It’s the birthday of the novelist Michael Chabon, born in Washington, D.C. in 1963. . . .He was in his mid-20s, a graduate student in creative writing at the University of California Irvine, when he submitted his master’s thesis, a novel about a young man coming to terms with his sexuality. His professor was so impressed that he sent the manuscript off to an agent as soon as he finished reading it, and The Mysteries of Pittsburgh was published in 1988 to rave reviews.
Then Chabon spent five years working on an enormous manuscript, trying to pack everything that interested him into one novel. But it wasn’t coming together, and one night an entirely new plot came into his head, and he wrote 15 pages of this new story in one sitting. He saved the file under the name “X,” and didn’t tell his editor, agent, or even his wife that he had started a new project.

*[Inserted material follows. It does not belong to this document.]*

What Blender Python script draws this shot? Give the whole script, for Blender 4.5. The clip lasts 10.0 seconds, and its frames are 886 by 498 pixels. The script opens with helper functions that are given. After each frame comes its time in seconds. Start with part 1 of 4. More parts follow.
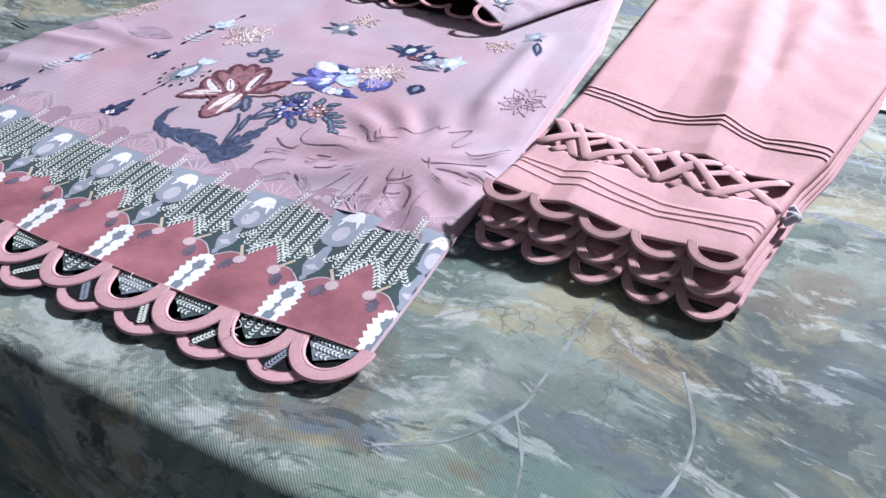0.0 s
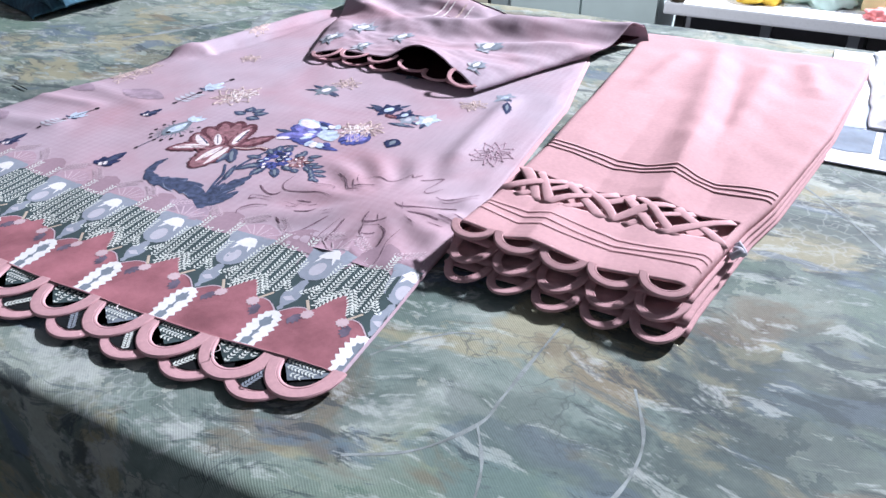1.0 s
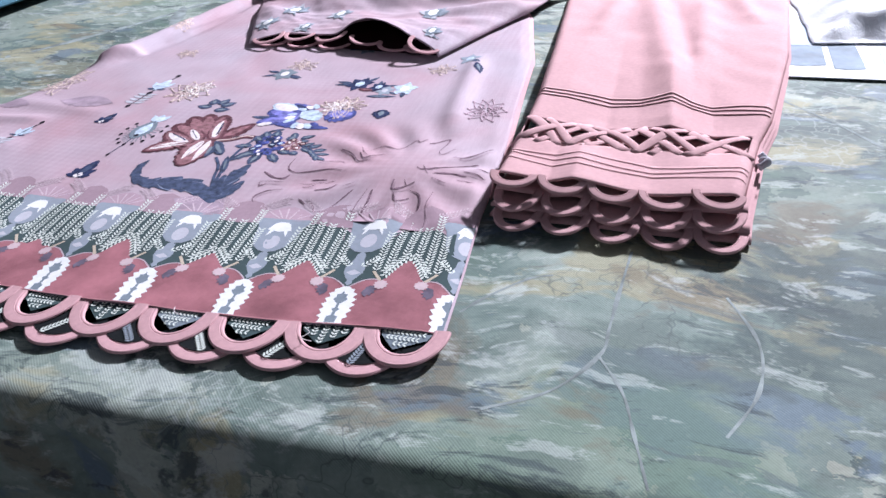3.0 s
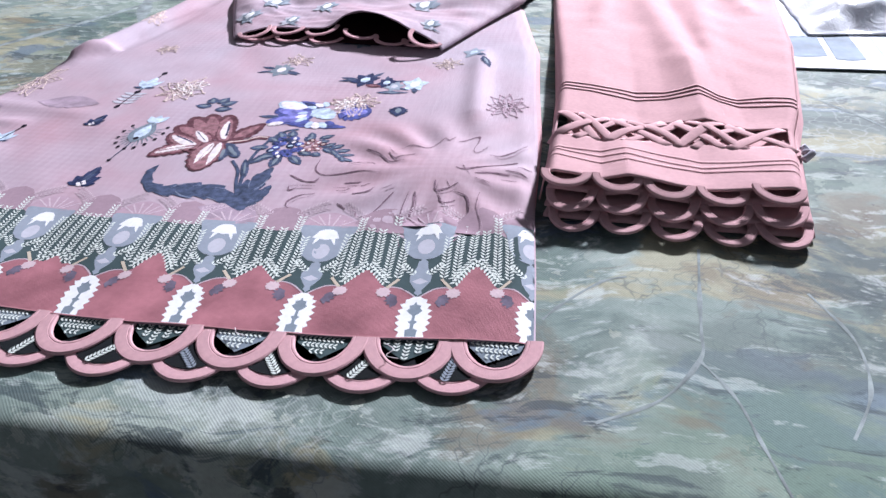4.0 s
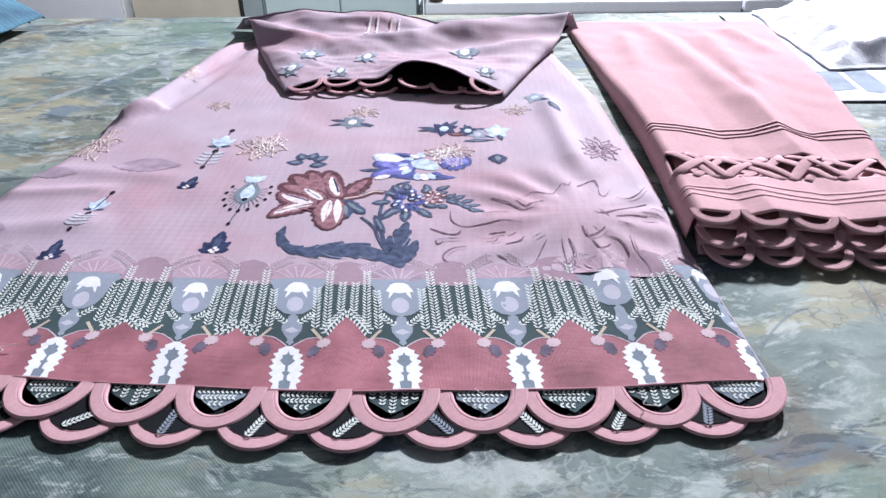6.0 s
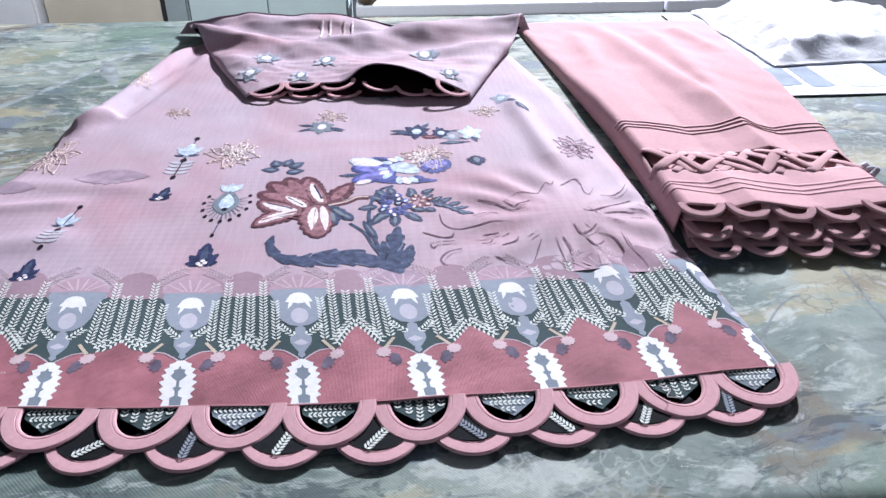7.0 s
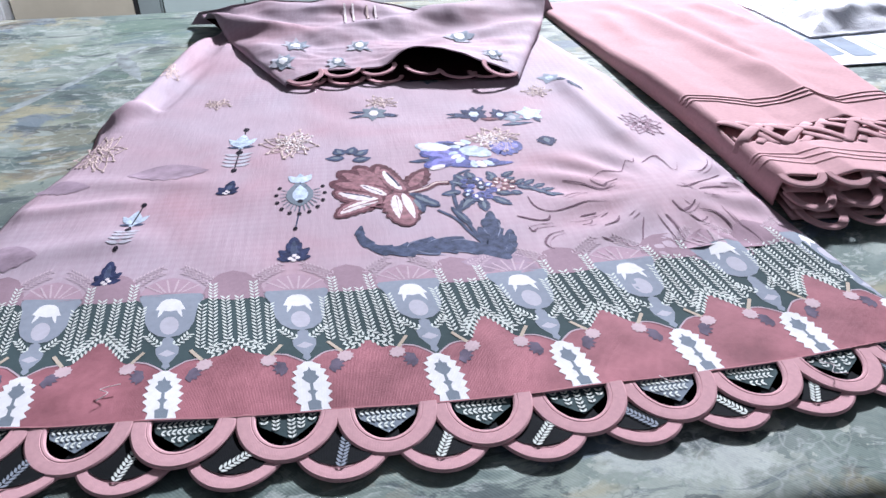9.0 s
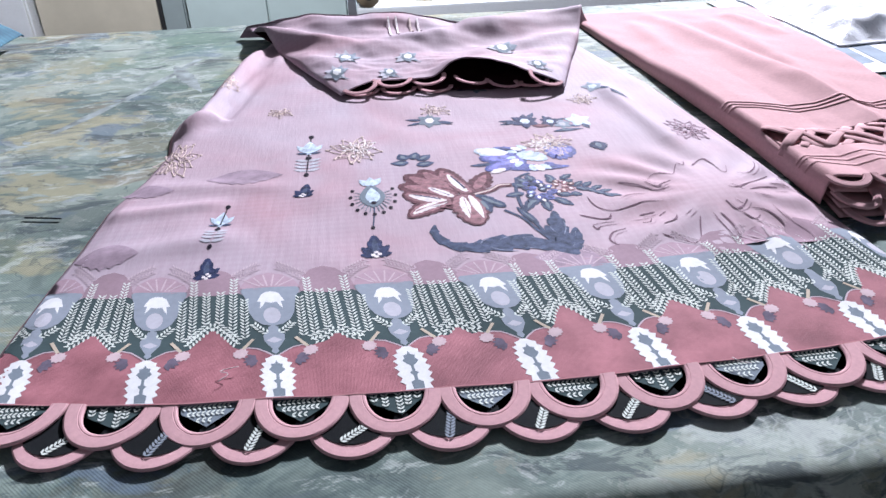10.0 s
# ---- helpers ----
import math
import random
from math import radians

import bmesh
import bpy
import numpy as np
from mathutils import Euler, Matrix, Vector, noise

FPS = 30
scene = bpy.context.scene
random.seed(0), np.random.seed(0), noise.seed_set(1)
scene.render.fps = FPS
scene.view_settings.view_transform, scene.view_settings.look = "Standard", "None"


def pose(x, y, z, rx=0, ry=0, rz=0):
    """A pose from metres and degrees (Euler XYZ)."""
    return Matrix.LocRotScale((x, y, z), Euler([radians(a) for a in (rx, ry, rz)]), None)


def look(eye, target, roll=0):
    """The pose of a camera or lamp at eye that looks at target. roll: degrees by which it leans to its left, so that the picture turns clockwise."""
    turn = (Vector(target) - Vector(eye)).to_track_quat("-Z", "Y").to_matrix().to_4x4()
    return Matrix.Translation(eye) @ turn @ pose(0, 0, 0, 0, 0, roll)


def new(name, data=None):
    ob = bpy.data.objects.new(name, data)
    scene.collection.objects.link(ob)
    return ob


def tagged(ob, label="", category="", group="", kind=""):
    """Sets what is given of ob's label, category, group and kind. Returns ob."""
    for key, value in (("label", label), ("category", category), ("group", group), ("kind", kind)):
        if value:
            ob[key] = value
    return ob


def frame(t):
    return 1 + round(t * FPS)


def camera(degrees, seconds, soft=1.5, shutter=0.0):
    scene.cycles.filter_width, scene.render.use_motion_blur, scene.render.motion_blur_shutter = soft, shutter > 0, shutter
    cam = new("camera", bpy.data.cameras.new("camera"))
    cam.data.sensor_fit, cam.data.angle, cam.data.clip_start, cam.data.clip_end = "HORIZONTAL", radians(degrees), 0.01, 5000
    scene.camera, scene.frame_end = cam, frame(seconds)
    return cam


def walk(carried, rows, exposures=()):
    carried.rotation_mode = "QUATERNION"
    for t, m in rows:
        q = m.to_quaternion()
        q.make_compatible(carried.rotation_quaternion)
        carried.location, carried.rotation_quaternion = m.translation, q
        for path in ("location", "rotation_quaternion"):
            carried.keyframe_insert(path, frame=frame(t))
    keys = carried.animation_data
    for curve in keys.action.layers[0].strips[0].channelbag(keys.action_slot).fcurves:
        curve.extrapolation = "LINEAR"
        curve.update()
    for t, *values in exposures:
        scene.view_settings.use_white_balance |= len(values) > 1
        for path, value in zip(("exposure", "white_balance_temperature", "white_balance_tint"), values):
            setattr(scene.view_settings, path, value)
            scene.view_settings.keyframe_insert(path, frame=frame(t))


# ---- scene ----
cam = camera(62.3, 10.0)
PATH = [
    (0, (0.457, -0.248, 0.297), (-0.301, 1.151, -0.915), -0.1),
    (0.5, (0.476, -0.268, 0.296), (-0.314, 1.194, -0.817), 0.3),
    (1, (0.488, -0.279, 0.294), (-0.294, 1.234, -0.754), 0.3),
    (1.5, (0.475, -0.299, 0.287), (-0.277, 1.271, -0.697), -1.0),
    (2, (0.449, -0.304, 0.271), (-0.165, 1.284, -0.778), -1.8),
    (2.5, (0.424, -0.321, 0.271), (-0.145, 1.291, -0.767), -2.1),
    (2.7, (0.408, -0.325, 0.27), (-0.14, 1.282, -0.788), -2.8),
    (3.8, (0.312, -0.322, 0.269), (-0.033, 1.317, -0.825), -2.4),
    (4, (0.293, -0.32, 0.266), (-0.021, 1.323, -0.831), -1.8),
    (4.5, (0.25, -0.322, 0.272), (0.017, 1.351, -0.798), -1.1),
    (5, (0.204, -0.327, 0.264), (0.073, 1.359, -0.805), 0.2),
    (5.5, (0.161, -0.33, 0.271), (0.077, 1.376, -0.77), -0.6),
    (5.7, (0.14, -0.335, 0.279), (0.054, 1.384, -0.74), -0.9),
    (6.8, (0.075, -0.333, 0.278), (0.132, 1.387, -0.74), -1.1),
    (7, (0.065, -0.33, 0.278), (0.187, 1.389, -0.737), -0.1),
    (7.5, (0.057, -0.309, 0.283), (0.101, 1.412, -0.736), -1.7),
    (8, (0.063, -0.277, 0.271), (0.033, 1.418, -0.791), -2.7),
    (8.5, (0.02, -0.29, 0.254), (0.077, 1.386, -0.837), -1.9),
    (9, (-0.027, -0.301, 0.262), (0.183, 1.398, -0.773), -1.1),
    (9.5, (-0.055, -0.313, 0.267), (0.198, 1.391, -0.75), -0.8),
    (10, (-0.077, -0.33, 0.273), (0.113, 1.386, -0.738), -1.7),
]
walk(cam, [(t, look(eye, target, roll)) for t, eye, target, roll in PATH])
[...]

He said, “I didn’t stop to think about what I was doing … or what the critics would think of it, and sweetest of all, I didn’t give a single thought to what I was trying to say. I just wrote.” Almost two months later, he gave his wife more than 100 pages to read, and she started laughing out loud while she was reading, so he knew that it was good. He finished it in seven months, and it was The Wonder Boys. He went on to write The Amazing Adventures of Kavalier & Clay,which won the Pulitzer Prize.
He said: “There have been plenty of self-destructive rebel-angel novelists over the years, but writing is about getting your work done and getting your work done every day. If you want to write novels, they take a long time, and they’re big, and they have a lot of words in them…. The best environment, at least for me, is a very stable, structured kind of life.”